The ANC in the OR Tambo district has strongly denied that it used its Nelson Mandela prayer event on Sunday as an electioneering platform. This was after many of its members came to its prayer event at the OR Tambo district municipality headquarters in Mthatha dressed in T-shirts bearing an image of President Jacob Zuma and inscribed with the words "Vote ANC".
The event, organised by the party as a response to the call to honour Mandela in prayer throughout the country, was probably the largest gathering of its kind in the Eastern Cape. It featured most of the ANC's provincial executive committee members, as well as several religious figures of different faiths.
Coming to the party's defence, ANC subregional secretary Lulama Ngcukayithobi said that while people celebrated the life and times of Mandela, it was also important to remember that the ANC and its former president were intertwined even though the media narrative tried to separate the two. "If you see many people dressed in Jacob Zuma T-shirts, it is because people just want to associate who Nelson Mandela was," he said speaking outside the venue. "Mandela was also an ANC activist who represented the ANC to the best of his ability, so the members are inspired by that. It just shows you beyond any reasonable doubt that the two are intertwined even though the media and opposition parties have tried to disassociate the two."
Fezile Potwana, a member of the elective assembly of the Anglican Church of Southern Africa, said he was pleased the event was multi-denominational as Mandela was not associated with any one denomination. In his life, Mandela worked with people of every persuasion. "His spirit will be stronger now in death than it was when he was alive because now he is going to take his place among the pantheon of ancestors."
An ANC member from the OR Tambo region said the rally became the main provincial event of the day after a family prayer planned for Madiba's Qunu home failed to materialise as there were no family members to receive mourners at the house.
"The aim of the prayer is to talk to the family, but there are no family representatives available to receive people. Many family members are expected in Qunu during the course of this week," he said.
Praying for Mandela
The ANC also made its presence felt at other churches in Qunu where the call to pray for Madiba was heeded. ANC Qunu branch committee member Khumbuzile Matswana – who attended a church service at the Mqhekezweni Circuit Qunu Society, a Methodist church – said he came to celebrate Mandela's benevolence.
"Growing up near Qunu as a child after Tata's release from prison, I grew up witnessing his kindness," he said. "He would organise Christmas parties for the local children and he would give us clothes. He loved being among children. I'm also reminded of his courage and strength – he was firm about what was wrong and right. That's what gave me the strength to celebrate him in his home village."

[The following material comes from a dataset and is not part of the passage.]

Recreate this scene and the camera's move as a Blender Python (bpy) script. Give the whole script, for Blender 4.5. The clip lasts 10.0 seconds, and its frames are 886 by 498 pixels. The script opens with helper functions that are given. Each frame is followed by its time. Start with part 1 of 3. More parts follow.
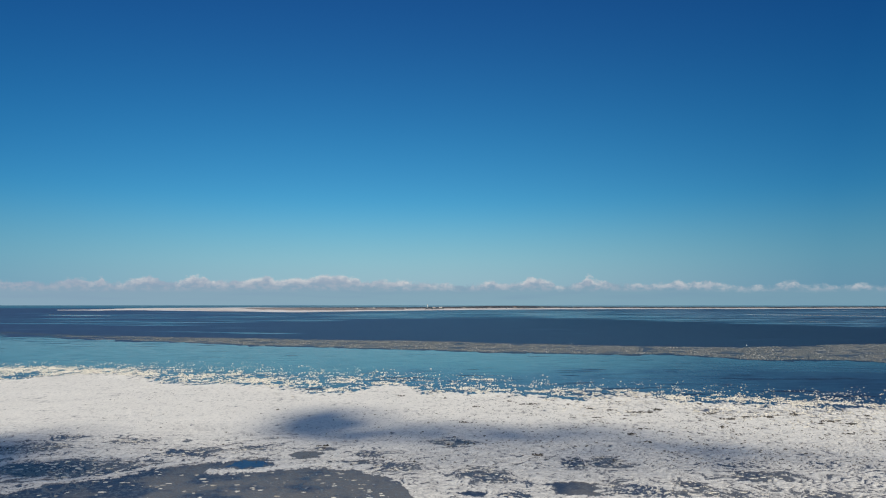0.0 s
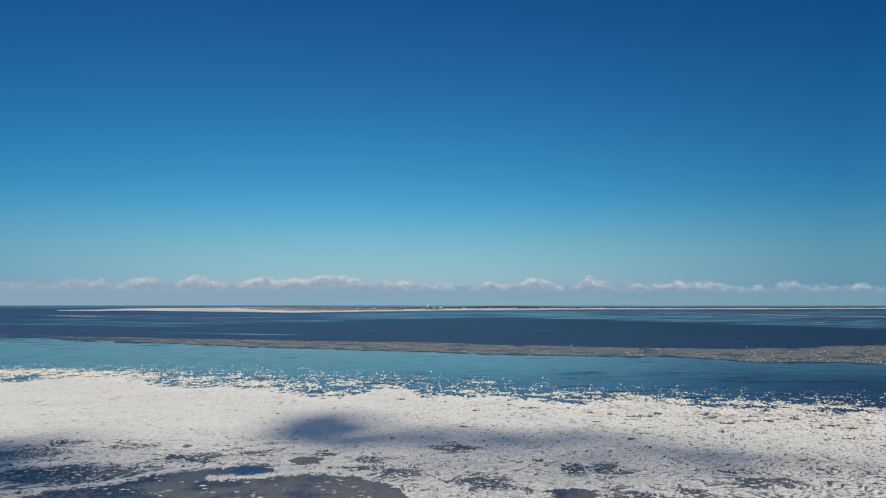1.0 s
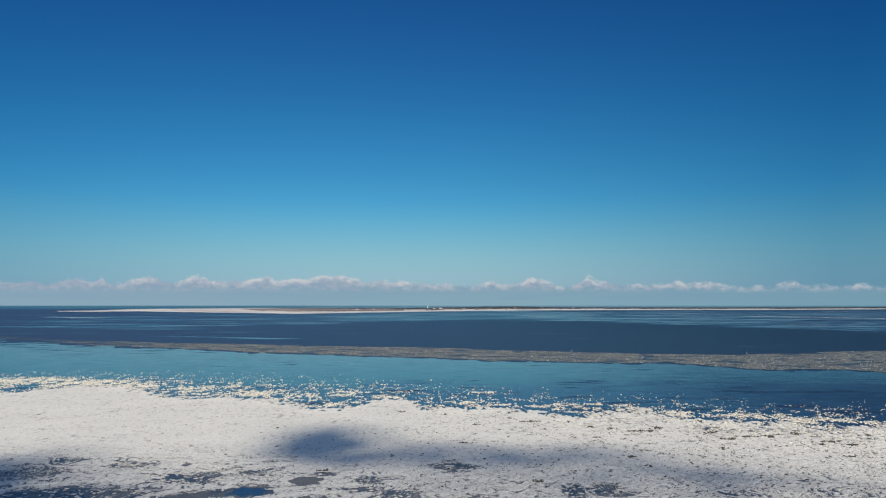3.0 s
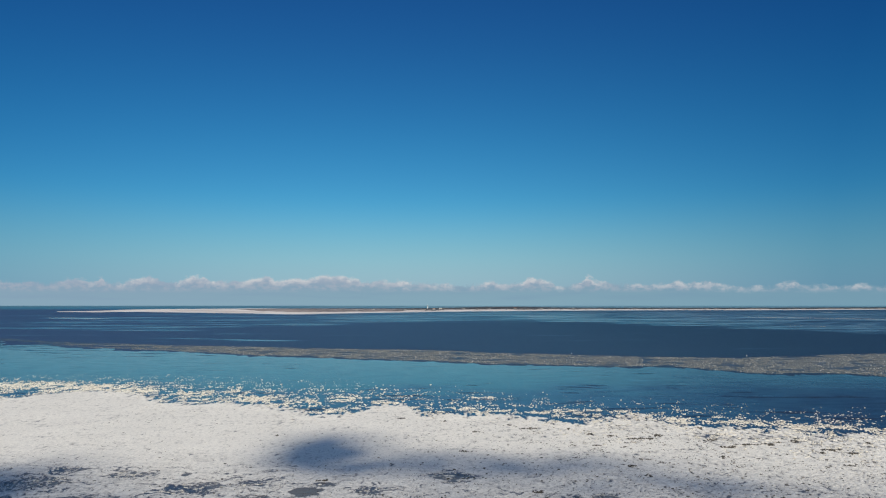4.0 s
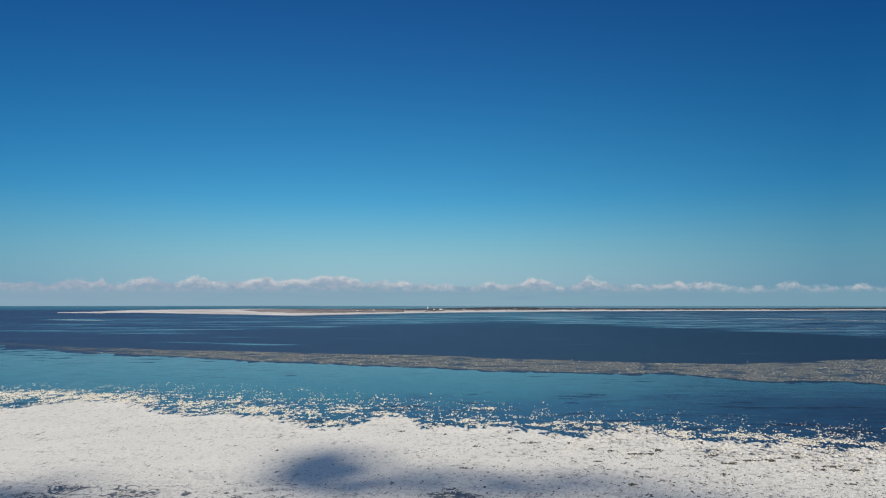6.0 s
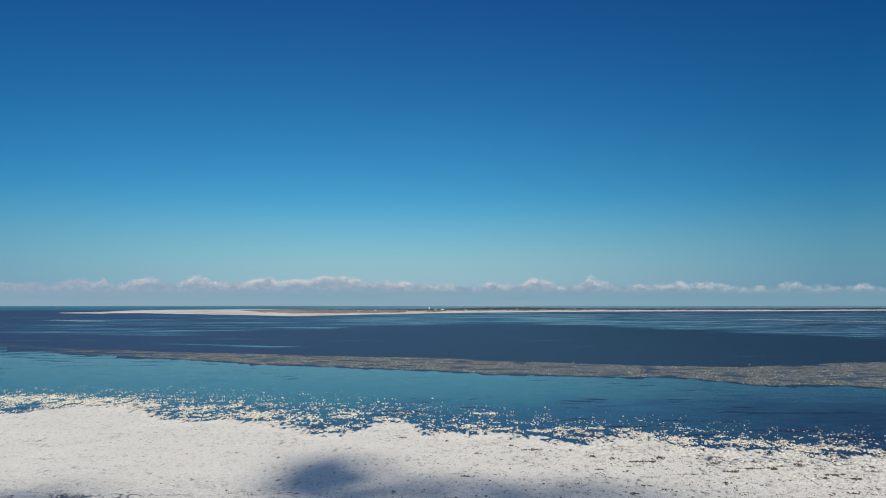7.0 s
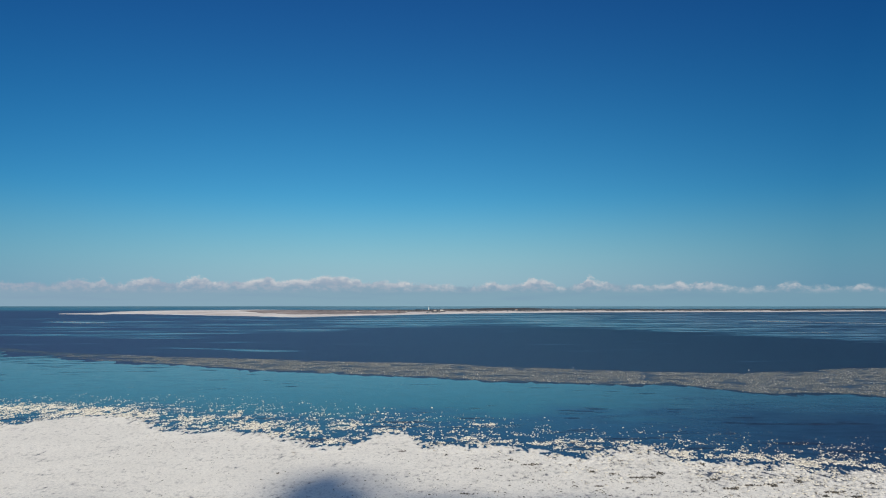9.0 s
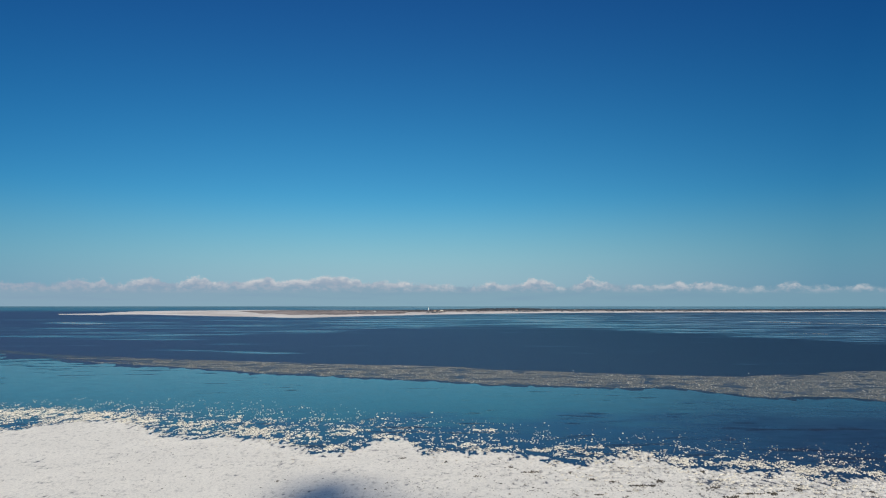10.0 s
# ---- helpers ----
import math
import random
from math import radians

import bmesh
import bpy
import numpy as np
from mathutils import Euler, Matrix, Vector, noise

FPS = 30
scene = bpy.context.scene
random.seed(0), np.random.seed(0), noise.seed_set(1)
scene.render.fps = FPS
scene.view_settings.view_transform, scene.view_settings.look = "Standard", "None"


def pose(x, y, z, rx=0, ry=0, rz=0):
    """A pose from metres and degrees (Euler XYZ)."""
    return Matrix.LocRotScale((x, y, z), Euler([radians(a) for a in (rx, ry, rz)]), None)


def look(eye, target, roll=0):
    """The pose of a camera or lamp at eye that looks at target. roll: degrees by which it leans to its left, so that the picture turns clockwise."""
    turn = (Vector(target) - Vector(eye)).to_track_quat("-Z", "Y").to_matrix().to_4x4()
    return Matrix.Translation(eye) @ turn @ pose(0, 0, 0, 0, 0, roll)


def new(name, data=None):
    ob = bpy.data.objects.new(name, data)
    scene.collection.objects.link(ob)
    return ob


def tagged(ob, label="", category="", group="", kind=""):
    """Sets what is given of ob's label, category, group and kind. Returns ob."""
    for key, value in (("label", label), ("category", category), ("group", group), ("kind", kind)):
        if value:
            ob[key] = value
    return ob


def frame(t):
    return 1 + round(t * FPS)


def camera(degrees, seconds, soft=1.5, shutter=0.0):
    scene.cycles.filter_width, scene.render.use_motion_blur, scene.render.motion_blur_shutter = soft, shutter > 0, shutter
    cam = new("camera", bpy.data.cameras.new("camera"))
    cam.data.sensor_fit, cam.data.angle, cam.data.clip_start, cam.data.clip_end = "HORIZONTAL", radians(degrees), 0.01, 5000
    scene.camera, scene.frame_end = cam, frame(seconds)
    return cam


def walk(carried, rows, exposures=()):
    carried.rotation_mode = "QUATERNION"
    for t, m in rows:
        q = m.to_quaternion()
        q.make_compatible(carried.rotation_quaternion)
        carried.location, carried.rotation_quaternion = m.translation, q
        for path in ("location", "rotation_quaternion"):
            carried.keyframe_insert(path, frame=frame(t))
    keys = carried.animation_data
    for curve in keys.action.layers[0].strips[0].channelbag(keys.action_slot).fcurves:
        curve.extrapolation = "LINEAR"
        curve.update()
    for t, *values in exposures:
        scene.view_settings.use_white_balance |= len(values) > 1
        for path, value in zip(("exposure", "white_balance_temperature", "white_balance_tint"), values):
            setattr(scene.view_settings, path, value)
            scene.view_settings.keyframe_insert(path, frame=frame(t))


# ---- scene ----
cam = camera(72, 10.0, 1.15)
HEIGHTS = ((0.0, 44.0, 4.759, -0.01), (0.5, 44.72, 4.753, -0.01), (1.0, 45.62, 4.747, -0.01), (1.5, 46.82, 4.739, -0.005),
           (2.0, 48.35, 4.728, 0.0), (2.5, 49.9, 4.714, 0.0), (4.0, 54.5, 4.674, -0.02), (4.5, 56.05, 4.661, -0.028),
           (5.0, 57.6, 4.648, -0.034), (5.5, 59.1, 4.635, -0.045), (7.0, 63.5, 4.597, 0.135), (7.5, 65.05, 4.584, 0.125),
           (8.0, 66.6, 4.571, 0.112), (8.5, 68.2, 4.557, 0.105), (9.0, 69.8, 4.543, 0.095), (9.5, 71.35, 4.53, 0.083),
           (10.0, 73.0, 4.515, 0.08))
walk(cam, [(t, pose(0, 0, h, 90 + up, 0, turn)) for t, h, up, turn in HEIGHTS])
scene.view_settings.exposure = 0.0

# ---- sky and sun: clear winter day, sun behind, a little to the right ----
SUN_AZ, SUN_EL = 165.0, 36.0
world = bpy.data.worlds.new("winter_sky")
scene.world = world
world.use_nodes = True
wn = world.node_tree
wn.nodes.clear()
sky = wn.nodes.new("ShaderNodeTexSky")
sky.sky_type = "NISHITA"
sky.sun_disc = False
sky.sun_elevation, sky.sun_rotation = radians(SUN_EL), radians(SUN_AZ)
sky.altitude, sky.air_density, sky.dust_density, sky.ozone_density = 0, 1.0, 0.3, 3.0
sat = wn.nodes.new("ShaderNodeHueSaturation")
sat.inputs["Saturation"].default_value = 1.36
tint = wn.nodes.new("ShaderNodeMix")
tint.data_type, tint.blend_type = "RGBA", "MULTIPLY"
tint.inputs[0].default_value = 1.0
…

An ANC flag bearer seated towards the front of the recently-built red-brick church building hoisted it in conjunction with every hymn sung. The sermon delivered by Sinawe Nkenkana focused quite heavily on life after death. An impassioned Nkenkana said the pain of losing Madiba was like a thorn inserted into the flesh underneath a toenail. But he added that death was not the end of life. "The train has passed but what remains are its tracks."
Nomvano Jongeni, one of the church's congregants said: "We would like to memorialise him like they are doing in Johannesburg and America, but we simply don't have the resources."
Outside the Qunu house on Sunday, a lone worshipper from the Shembe Church stood outside in white robes. The man, Michael Notyhanga, said he had come from nearby Mbashe to ask that the Nazarite Baptist Church be allowed to carry out the burial rituals. The man has several pictures of ANC members dressed in Shembe regalia, along with the deceased church leader Vimbeni Shembe at the church's biggest faction's headquarters in Ebuhleni, outside Durban. The pictures included Mandela, Zuma and Baleka Mbete, who was depicted being baptised in one of the pictures.